» **Your task**
Do not repeat pictures. Repeat exactly the lines of the listing below from its first line through the line with "for key, value".

* START *

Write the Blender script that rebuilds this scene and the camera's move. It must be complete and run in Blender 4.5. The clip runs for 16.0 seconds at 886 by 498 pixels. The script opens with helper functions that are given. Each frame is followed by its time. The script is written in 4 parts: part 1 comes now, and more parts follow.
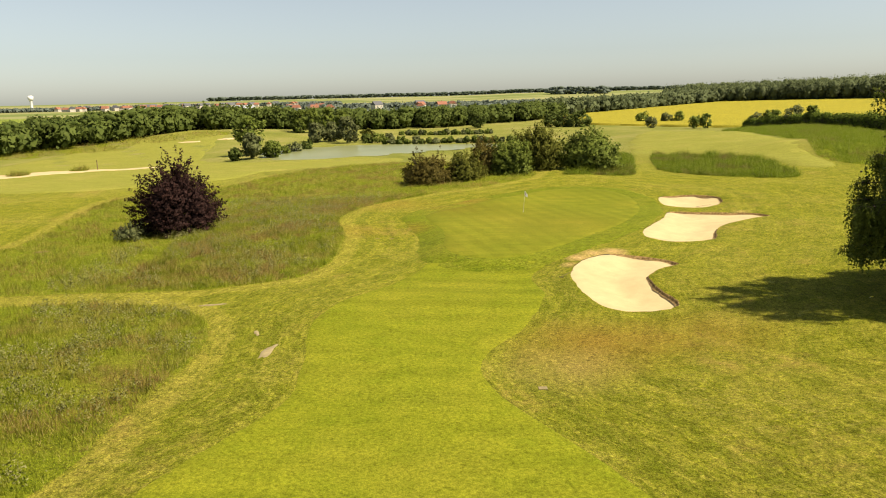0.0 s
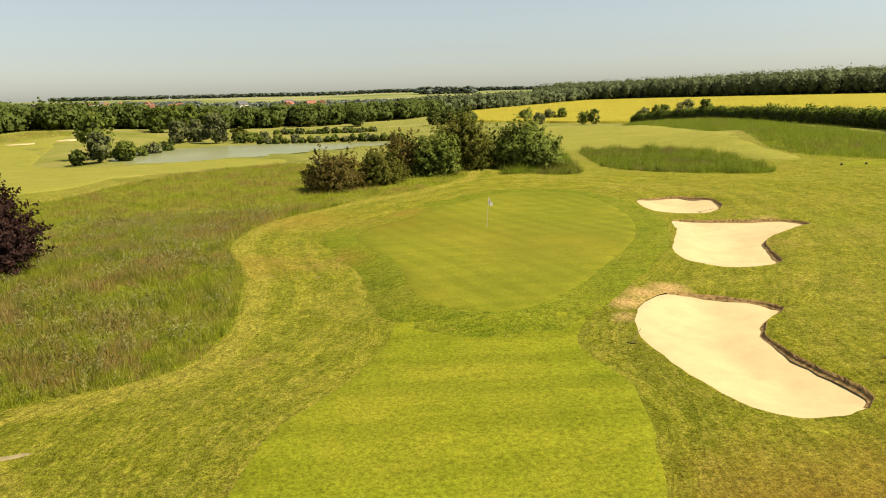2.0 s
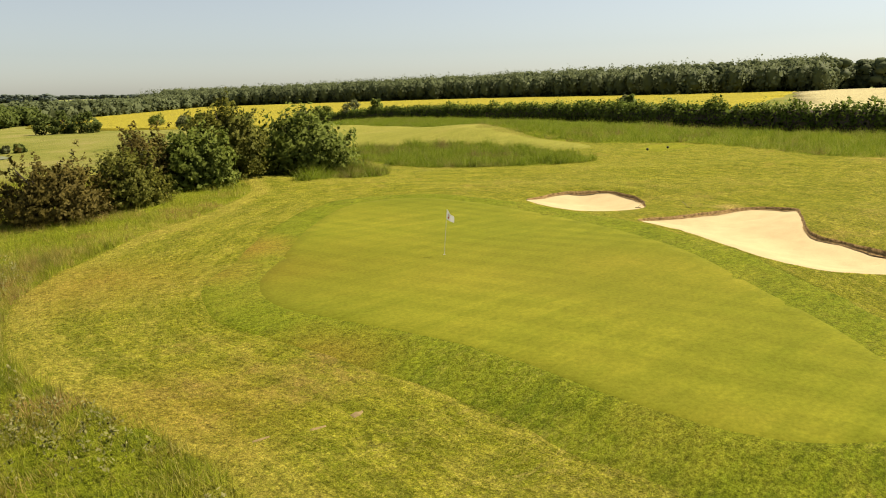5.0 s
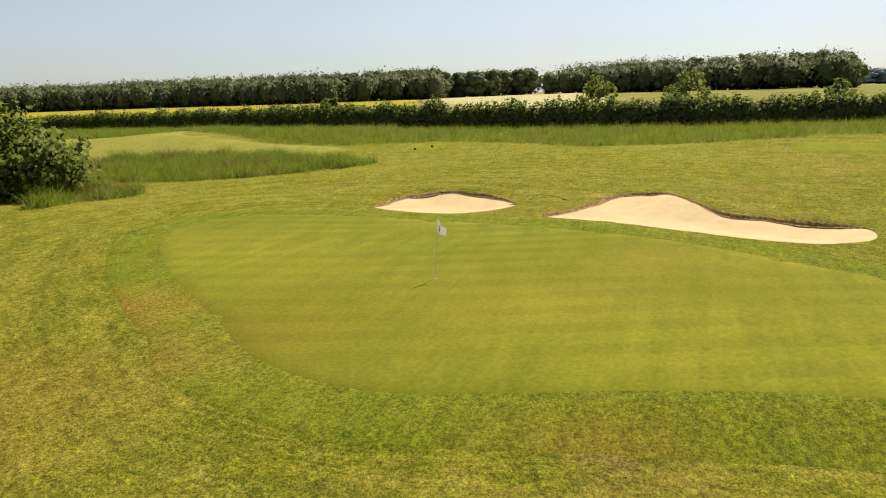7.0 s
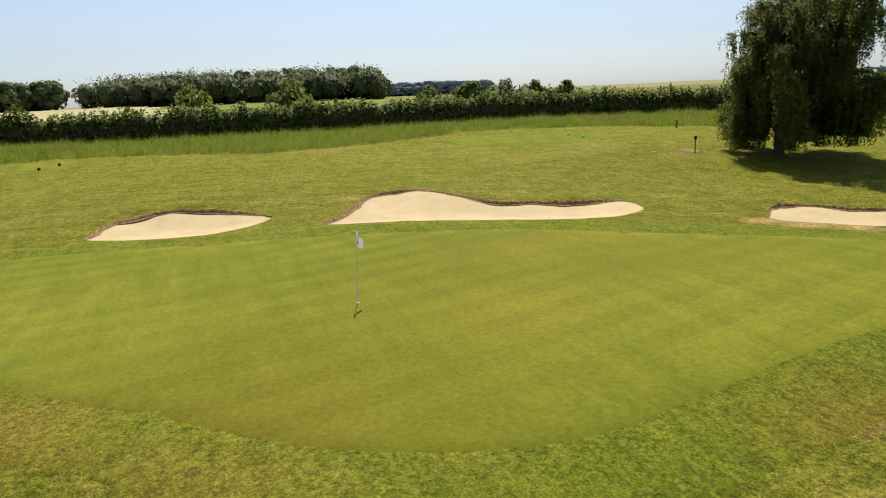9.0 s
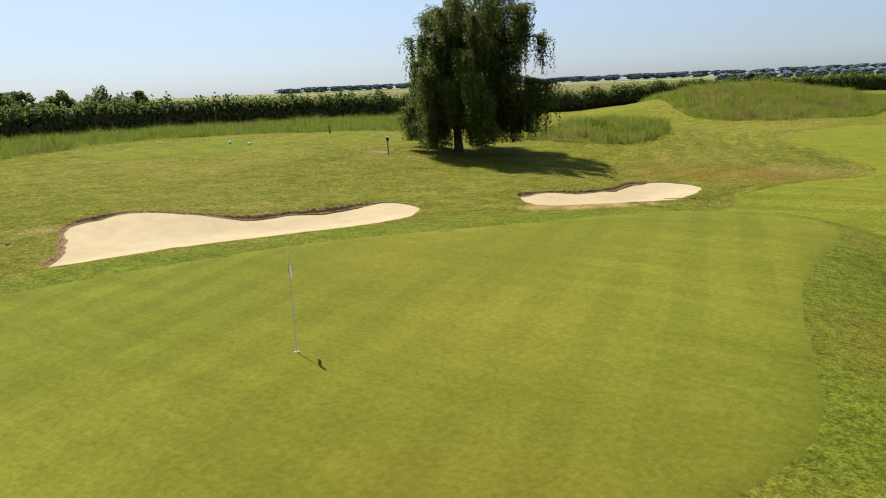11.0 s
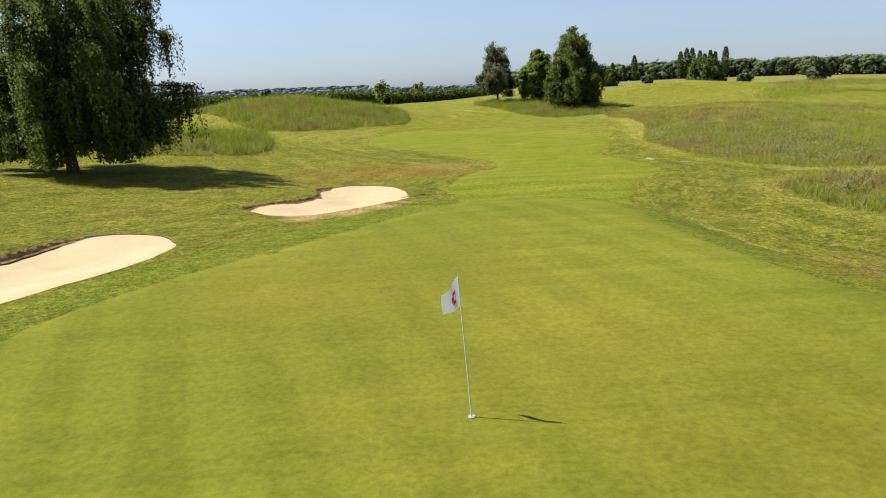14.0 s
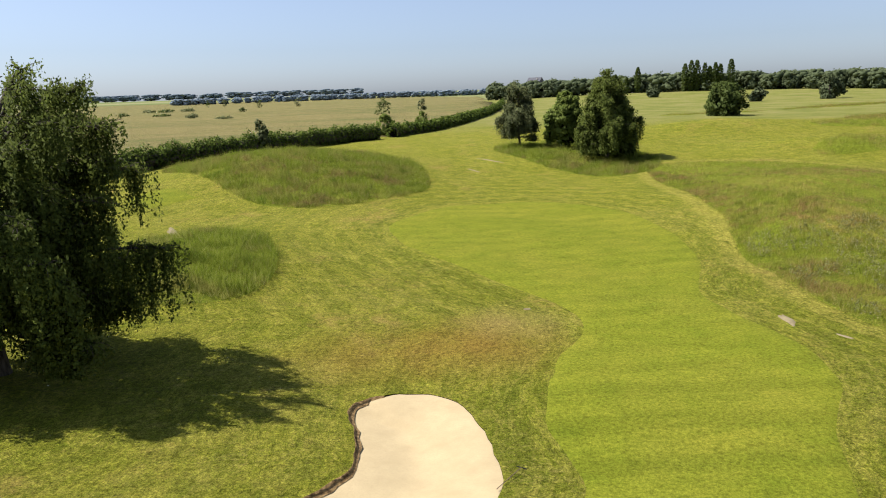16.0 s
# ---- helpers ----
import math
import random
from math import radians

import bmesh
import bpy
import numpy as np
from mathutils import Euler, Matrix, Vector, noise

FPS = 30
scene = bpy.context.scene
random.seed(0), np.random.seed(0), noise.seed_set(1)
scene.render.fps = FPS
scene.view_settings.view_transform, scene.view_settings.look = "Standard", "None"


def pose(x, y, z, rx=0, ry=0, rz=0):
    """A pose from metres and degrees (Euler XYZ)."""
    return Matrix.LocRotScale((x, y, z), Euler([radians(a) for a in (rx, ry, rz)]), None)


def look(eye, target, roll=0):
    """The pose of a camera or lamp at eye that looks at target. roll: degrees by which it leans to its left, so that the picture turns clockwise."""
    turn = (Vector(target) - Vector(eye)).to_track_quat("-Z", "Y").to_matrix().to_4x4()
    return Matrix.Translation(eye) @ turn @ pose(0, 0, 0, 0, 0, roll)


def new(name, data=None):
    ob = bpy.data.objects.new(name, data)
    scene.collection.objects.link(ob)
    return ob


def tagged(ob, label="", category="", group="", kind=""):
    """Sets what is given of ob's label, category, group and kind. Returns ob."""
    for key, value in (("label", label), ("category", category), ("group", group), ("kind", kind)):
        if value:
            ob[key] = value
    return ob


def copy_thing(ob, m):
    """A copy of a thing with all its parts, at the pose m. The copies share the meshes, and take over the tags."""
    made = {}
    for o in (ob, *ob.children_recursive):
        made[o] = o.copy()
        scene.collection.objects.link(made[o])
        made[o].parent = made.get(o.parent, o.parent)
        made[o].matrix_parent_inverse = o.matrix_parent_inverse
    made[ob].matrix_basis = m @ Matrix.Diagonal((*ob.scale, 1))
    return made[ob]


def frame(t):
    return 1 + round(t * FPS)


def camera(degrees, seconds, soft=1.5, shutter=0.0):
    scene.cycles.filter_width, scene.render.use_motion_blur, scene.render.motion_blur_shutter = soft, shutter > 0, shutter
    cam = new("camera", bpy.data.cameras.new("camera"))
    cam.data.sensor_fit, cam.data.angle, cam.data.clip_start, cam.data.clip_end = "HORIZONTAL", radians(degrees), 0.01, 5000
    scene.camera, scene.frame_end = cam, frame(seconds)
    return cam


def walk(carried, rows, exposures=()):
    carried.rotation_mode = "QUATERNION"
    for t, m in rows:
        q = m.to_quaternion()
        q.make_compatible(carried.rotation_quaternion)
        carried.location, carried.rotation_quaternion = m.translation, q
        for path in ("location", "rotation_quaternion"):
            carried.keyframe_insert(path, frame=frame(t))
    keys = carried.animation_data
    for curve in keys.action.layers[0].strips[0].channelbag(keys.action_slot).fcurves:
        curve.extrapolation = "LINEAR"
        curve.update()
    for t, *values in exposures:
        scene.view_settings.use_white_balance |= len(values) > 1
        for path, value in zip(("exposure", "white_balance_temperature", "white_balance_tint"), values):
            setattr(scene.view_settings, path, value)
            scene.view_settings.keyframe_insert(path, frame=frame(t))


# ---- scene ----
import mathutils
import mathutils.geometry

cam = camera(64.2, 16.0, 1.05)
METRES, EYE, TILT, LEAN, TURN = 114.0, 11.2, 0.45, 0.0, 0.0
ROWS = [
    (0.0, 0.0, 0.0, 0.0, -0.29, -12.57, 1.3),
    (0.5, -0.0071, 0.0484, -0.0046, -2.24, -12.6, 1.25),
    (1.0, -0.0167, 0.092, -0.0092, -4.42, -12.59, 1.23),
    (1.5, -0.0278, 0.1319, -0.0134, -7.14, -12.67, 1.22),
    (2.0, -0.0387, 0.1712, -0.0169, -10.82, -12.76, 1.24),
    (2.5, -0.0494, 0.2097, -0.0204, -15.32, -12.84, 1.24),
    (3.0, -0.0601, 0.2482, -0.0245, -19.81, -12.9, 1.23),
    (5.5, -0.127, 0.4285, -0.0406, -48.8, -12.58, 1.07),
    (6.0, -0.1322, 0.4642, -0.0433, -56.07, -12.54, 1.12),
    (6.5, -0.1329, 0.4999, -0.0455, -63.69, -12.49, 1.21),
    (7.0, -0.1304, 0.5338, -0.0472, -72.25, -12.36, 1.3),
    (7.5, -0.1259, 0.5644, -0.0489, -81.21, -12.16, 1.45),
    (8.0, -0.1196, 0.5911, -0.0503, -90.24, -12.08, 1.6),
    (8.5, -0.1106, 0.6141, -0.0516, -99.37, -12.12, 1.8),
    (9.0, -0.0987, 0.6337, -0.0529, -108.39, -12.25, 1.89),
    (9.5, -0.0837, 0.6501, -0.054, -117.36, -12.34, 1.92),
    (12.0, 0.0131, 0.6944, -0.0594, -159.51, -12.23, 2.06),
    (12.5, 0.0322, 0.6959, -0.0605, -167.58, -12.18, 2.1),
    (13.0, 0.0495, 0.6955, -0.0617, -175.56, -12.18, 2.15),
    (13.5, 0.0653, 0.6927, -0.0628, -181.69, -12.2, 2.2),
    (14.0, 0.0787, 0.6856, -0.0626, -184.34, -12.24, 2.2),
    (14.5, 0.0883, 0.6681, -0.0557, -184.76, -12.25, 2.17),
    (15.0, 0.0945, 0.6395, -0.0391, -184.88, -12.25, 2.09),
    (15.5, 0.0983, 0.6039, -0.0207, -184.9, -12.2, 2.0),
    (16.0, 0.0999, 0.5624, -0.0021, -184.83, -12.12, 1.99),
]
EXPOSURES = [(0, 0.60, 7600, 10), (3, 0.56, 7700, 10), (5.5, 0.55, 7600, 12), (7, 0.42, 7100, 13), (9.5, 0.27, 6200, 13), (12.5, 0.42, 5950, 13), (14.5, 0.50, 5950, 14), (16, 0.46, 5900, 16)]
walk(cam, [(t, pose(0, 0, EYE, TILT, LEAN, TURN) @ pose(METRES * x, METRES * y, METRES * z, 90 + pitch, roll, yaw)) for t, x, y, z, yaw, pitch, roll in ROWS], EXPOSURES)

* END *

» **The response**
Write the Blender script that rebuilds this scene and the camera's move. It must be complete and run in Blender 4.5. The clip runs for 16.0 seconds at 886 by 498 pixels. The script opens with helper functions that are given. Each frame is followed by its time. The script is written in 4 parts: part 1 comes now, and more parts follow.
0.0 s
2.0 s
5.0 s
7.0 s
9.0 s
11.0 s
14.0 s
16.0 s
# ---- helpers ----
import math
import random
from math import radians

import bmesh
import bpy
import numpy as np
from mathutils import Euler, Matrix, Vector, noise

FPS = 30
scene = bpy.context.scene
random.seed(0), np.random.seed(0), noise.seed_set(1)
scene.render.fps = FPS
scene.view_settings.view_transform, scene.view_settings.look = "Standard", "None"


def pose(x, y, z, rx=0, ry=0, rz=0):
    """A pose from metres and degrees (Euler XYZ)."""
    return Matrix.LocRotScale((x, y, z), Euler([radians(a) for a in (rx, ry, rz)]), None)


def look(eye, target, roll=0):
    """The pose of a camera or lamp at eye that looks at target. roll: degrees by which it leans to its left, so that the picture turns clockwise."""
    turn = (Vector(target) - Vector(eye)).to_track_quat("-Z", "Y").to_matrix().to_4x4()
    return Matrix.Translation(eye) @ turn @ pose(0, 0, 0, 0, 0, roll)


def new(name, data=None):
    ob = bpy.data.objects.new(name, data)
    scene.collection.objects.link(ob)
    return ob


def tagged(ob, label="", category="", group="", kind=""):
    """Sets what is given of ob's label, category, group and kind. Returns ob."""
    for key, value in (("label", label), ("category", category), ("group", group), ("kind", kind)):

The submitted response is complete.